Alcohol shifts behavioral control from the brain’s cortex to the striatum
Alcohol and drugs of abuse are known to lead to reduced executive control over behavior and to compulsive drug seeking. Researchers hypothesize that the behavioral change involves a corresponding shift in the brain area controlling behavior: from the prefrontal cortex (PFC) to the dorsal striatum (DLS). While previous research shows that alcohol impairs PFC function, the role of alcohol in shifting behavioral control to the DLS remains unestablished. Lauren DePoy et al. (pp. 14783–14788) used a mouse model to examine the effects of chronic alcohol consumption on the morphology and signaling of the DLS and on various forms of operant learning known to be controlled in the region. The authors found that mice exposed to chronic intermittent alcohol exhibited an expansion of dendritic material in the DLS and a downregulation of DLS CB1 receptor signaling and plasticity. In addition, alcohol facilitated performance on the learning tasks. Together, these findings suggest that alcohol upregulates DLS function and, coupled with prior evidence, support the idea that the DLS may take over behavioral control from the PFC. The authors suggest that the shift to striatal control over behavior may be a critical step in the progression of alcoholism. — B.A.
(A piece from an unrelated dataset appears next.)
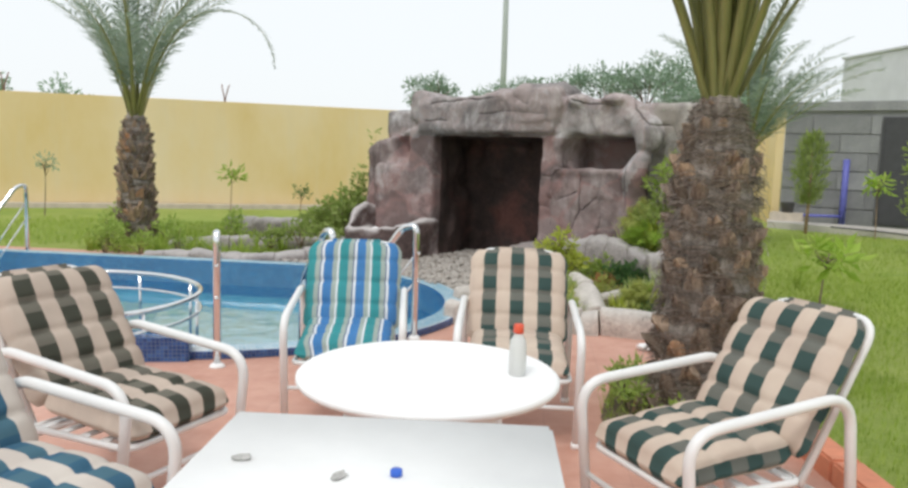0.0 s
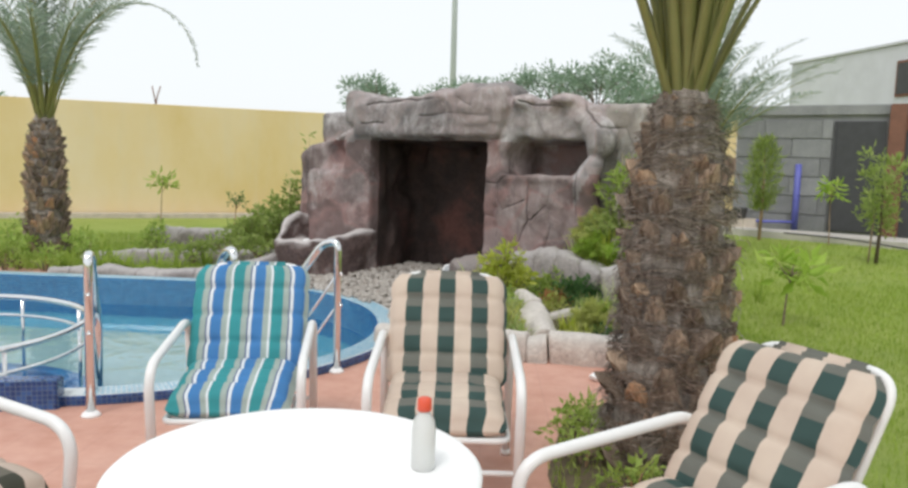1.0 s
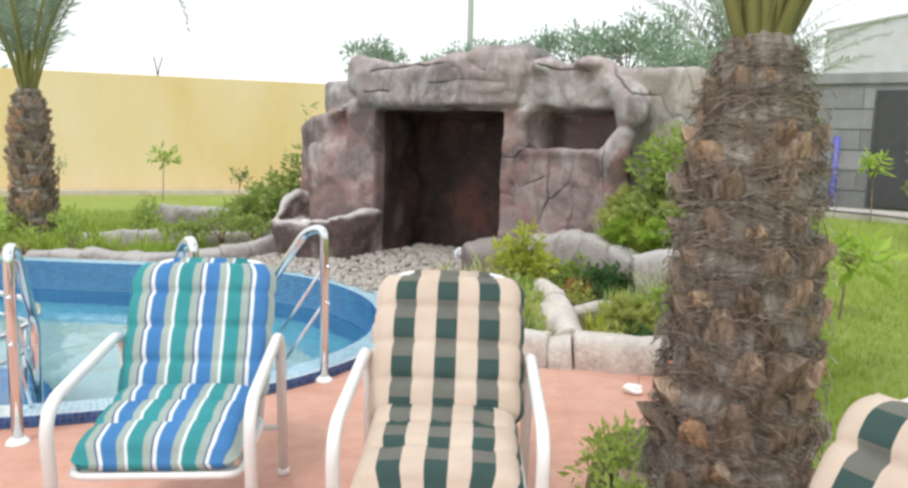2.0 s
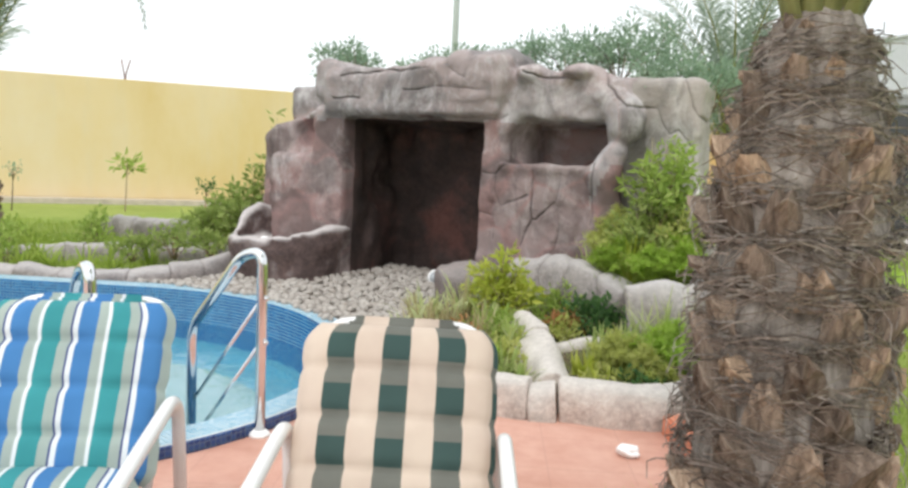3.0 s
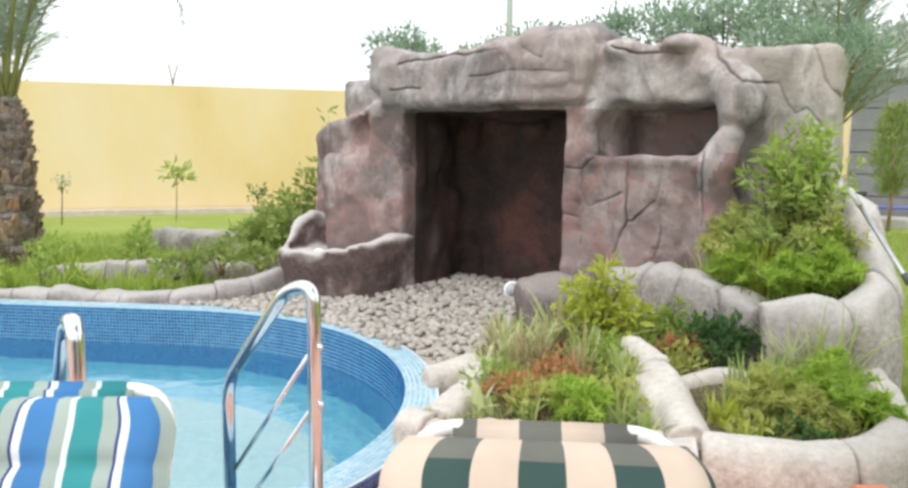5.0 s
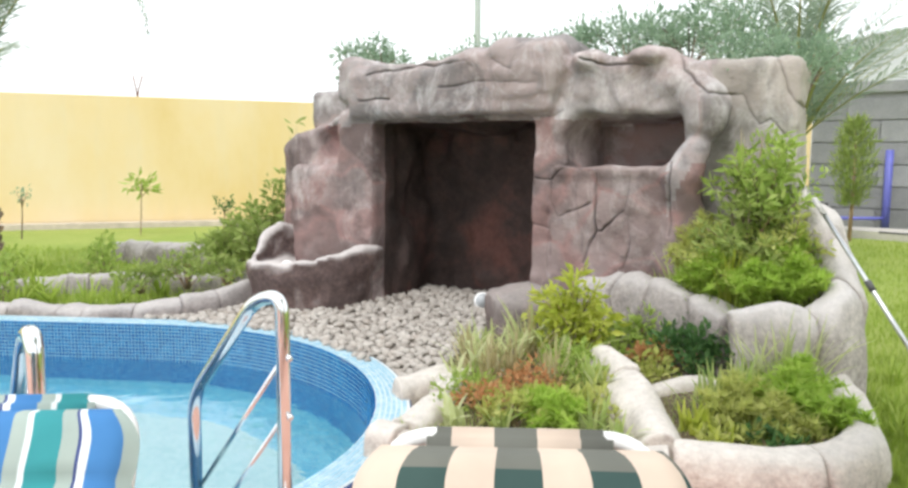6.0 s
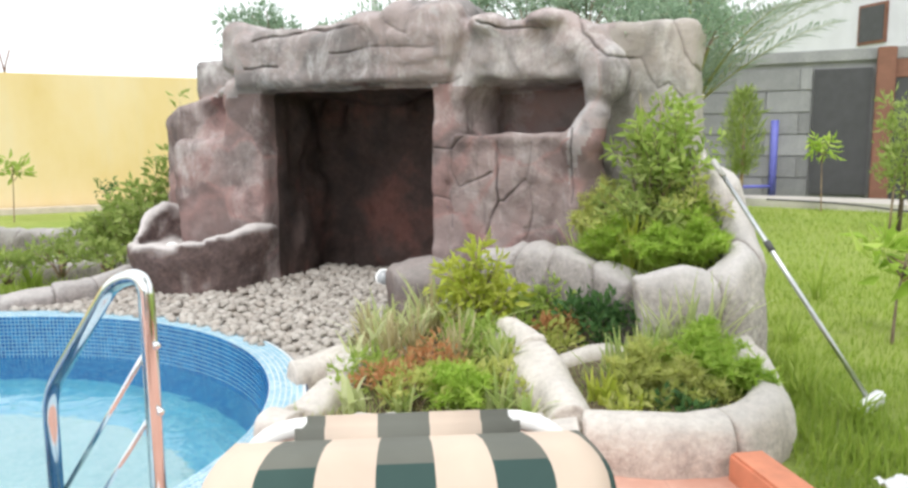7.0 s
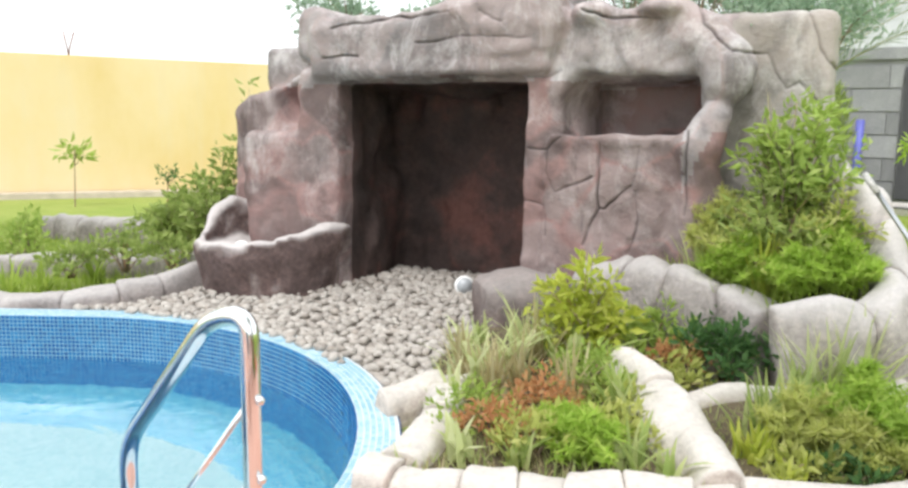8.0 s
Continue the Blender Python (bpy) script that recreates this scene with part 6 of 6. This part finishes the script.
for k, (x, y, n, ln) in enumerate(((1.62, 7.75, 40, 0.34), (1.5, 7.55, 34, 0.22), (1.78, 7.85, 40, 0.36), (2.08, 8.16, 44, 0.56), (2.26, 8.22, 34, 0.5), (1.92, 8.1, 24, 0.42), (1.55, 7.35, 22, 0.16), (1.75, 7.4, 22, 0.16))):
    strap_plant((x, y, 0.11), n, ln, (M_blade, M_yellowleaf, M_blade, M_palestrap, M_palestrap)[k % 5], "tuft of arching strap leaves in the small bed", 70 + k, 0.011, 0.75)
# raised bed
for k, (x, y, z, sp, h, n) in enumerate(((2.08, 8.62, 0.46, 0.20, 0.28, 70), (2.30, 8.58, 0.48, 0.19, 0.30, 70), (1.86, 8.84, 0.46, 0.19, 0.32, 64), (2.38, 8.8, 0.62, 0.16, 0.3, 34), (1.8, 9.22, 0.48, 0.16, 0.36, 36), (1.95, 9.3, 0.6, 0.18, 0.45, 36))):
    feathery_plant((x, y, z + 0.10), sp * 1.15, h, n, M_olive if k > 3 else M_fern, "feathery foliage plant spilling over the raised bed", 80 + k)
for k, (x, y, z) in enumerate(((1.9, 8.95, 0.5), (1.72, 9.1, 0.48), (2.05, 9.0, 0.6), (2.3, 8.8, 0.6))):
    strap_plant((x, y, z), 30, 0.4, M_blade, "pale grassy tuft in the raised bed", 300 + k, 0.006, 0.7)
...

Failure to clear ATP blocks neural responses to taste stimuli
NTPDase2 expressing cells (red) envelop other cell types (blue and green) in three taste buds, facilitating ATP removal from extra-cellular space. Image courtesy of Diane Bartel (University of Colorado School of Medicine, Aurora, CO).
Unique among the special senses, taste relies on ATP as a neurotransmitter to activate sensory nerve fibers. Released in response to taste stimuli, ATP activates P2X2 and P2X3 purinergic receptor subunits on taste nerves and is quickly degraded by the enzyme NTPDase2, thereby preventing extracellular accumulation of the neurotransmitter. To investigate the role of NTPDase2 in the function of taste buds, Aurelie Vandenbeuch et al. (pp. 14789–14794) conducted trials with gene-targeted Entpd2-null mice, which lack the enzyme. Using molecular, histochemical, and anatomical metrics, the authors determined that Entpd2 deletion causes an accumulation of ATP in extracellular spaces that likely desensitizes receptors on nerve fibers and attenuates the transmission of information from taste buds to the taste nerves. The authors also propose that pharmaceutical agents currently being developed, such as drugs that target purinergic receptors and enzymes to treat chronic pain and other disorders, may inadvertently disrupt taste function. The findings suggest that the genetic deletion of NTPDase2, decreases neural responses to taste stimuli, according to the authors. — T.J.